======== Source data

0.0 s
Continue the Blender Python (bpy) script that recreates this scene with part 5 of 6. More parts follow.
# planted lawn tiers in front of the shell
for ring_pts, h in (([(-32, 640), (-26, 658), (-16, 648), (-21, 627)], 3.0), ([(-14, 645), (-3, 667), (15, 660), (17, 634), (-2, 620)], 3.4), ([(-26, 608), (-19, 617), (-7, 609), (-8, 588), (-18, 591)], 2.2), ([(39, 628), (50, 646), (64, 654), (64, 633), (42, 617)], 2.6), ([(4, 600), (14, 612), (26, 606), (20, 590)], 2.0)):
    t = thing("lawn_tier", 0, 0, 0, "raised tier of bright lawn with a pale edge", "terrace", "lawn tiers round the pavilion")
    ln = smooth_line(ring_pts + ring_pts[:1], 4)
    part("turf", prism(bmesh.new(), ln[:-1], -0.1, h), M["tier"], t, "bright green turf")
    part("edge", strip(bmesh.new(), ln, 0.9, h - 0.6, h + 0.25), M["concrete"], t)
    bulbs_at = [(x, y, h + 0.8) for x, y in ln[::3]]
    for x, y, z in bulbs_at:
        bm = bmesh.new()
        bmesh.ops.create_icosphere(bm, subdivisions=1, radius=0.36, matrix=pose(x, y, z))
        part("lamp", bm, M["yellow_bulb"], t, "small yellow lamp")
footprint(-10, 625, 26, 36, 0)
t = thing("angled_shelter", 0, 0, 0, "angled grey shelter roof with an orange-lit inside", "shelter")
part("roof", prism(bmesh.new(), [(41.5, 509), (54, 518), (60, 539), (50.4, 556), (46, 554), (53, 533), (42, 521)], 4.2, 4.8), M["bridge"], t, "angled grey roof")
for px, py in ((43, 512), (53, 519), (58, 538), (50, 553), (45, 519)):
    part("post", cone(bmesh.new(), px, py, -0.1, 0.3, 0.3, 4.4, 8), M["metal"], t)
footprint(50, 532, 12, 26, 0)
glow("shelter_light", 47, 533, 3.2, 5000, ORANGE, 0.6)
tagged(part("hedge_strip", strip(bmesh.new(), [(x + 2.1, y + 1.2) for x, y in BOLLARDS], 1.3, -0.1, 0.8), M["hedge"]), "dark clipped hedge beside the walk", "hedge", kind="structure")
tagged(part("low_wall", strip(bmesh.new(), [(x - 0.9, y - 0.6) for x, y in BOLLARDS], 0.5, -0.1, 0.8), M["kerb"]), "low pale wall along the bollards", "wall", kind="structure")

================

▸ To do: Type the whole listing again, unaltered.

▸ Result:
0.0 s
Continue the Blender Python (bpy) script that recreates this scene with part 5 of 6. More parts follow.
# planted lawn tiers in front of the shell
for ring_pts, h in (([(-32, 640), (-26, 658), (-16, 648), (-21, 627)], 3.0), ([(-14, 645), (-3, 667), (15, 660), (17, 634), (-2, 620)], 3.4), ([(-26, 608), (-19, 617), (-7, 609), (-8, 588), (-18, 591)], 2.2), ([(39, 628), (50, 646), (64, 654), (64, 633), (42, 617)], 2.6), ([(4, 600), (14, 612), (26, 606), (20, 590)], 2.0)):
    t = thing("lawn_tier", 0, 0, 0, "raised tier of bright lawn with a pale edge", "terrace", "lawn tiers round the pavilion")
    ln = smooth_line(ring_pts + ring_pts[:1], 4)
    part("turf", prism(bmesh.new(), ln[:-1], -0.1, h), M["tier"], t, "bright green turf")
    part("edge", strip(bmesh.new(), ln, 0.9, h - 0.6, h + 0.25), M["concrete"], t)
    bulbs_at = [(x, y, h + 0.8) for x, y in ln[::3]]
    for x, y, z in bulbs_at:
        bm = bmesh.new()
        bmesh.ops.create_icosphere(bm, subdivisions=1, radius=0.36, matrix=pose(x, y, z))
        part("lamp", bm, M["yellow_bulb"], t, "small yellow lamp")
footprint(-10, 625, 26, 36, 0)
t = thing("angled_shelter", 0, 0, 0, "angled grey shelter roof with an orange-lit inside", "shelter")
part("roof", prism(bmesh.new(), [(41.5, 509), (54, 518), (60, 539), (50.4, 556), (46, 554), (53, 533), (42, 521)], 4.2, 4.8), M["bridge"], t, "angled grey roof")
for px, py in ((43, 512), (53, 519), (58, 538), (50, 553), (45, 519)):
    part("post", cone(bmesh.new(), px, py, -0.1, 0.3, 0.3, 4.4, 8), M["metal"], t)
footprint(50, 532, 12, 26, 0)
glow("shelter_light", 47, 533, 3.2, 5000, ORANGE, 0.6)
tagged(part("hedge_strip", strip(bmesh.new(), [(x + 2.1, y + 1.2) for x, y in BOLLARDS], 1.3, -0.1, 0.8), M["hedge"]), "dark clipped hedge beside the walk", "hedge", kind="structure")
tagged(part("low_wall", strip(bmesh.new(), [(x - 0.9, y - 0.6) for x, y in BOLLARDS], 0.5, -0.1, 0.8), M["kerb"]), "low pale wall along the bollards", "wall", kind="structure")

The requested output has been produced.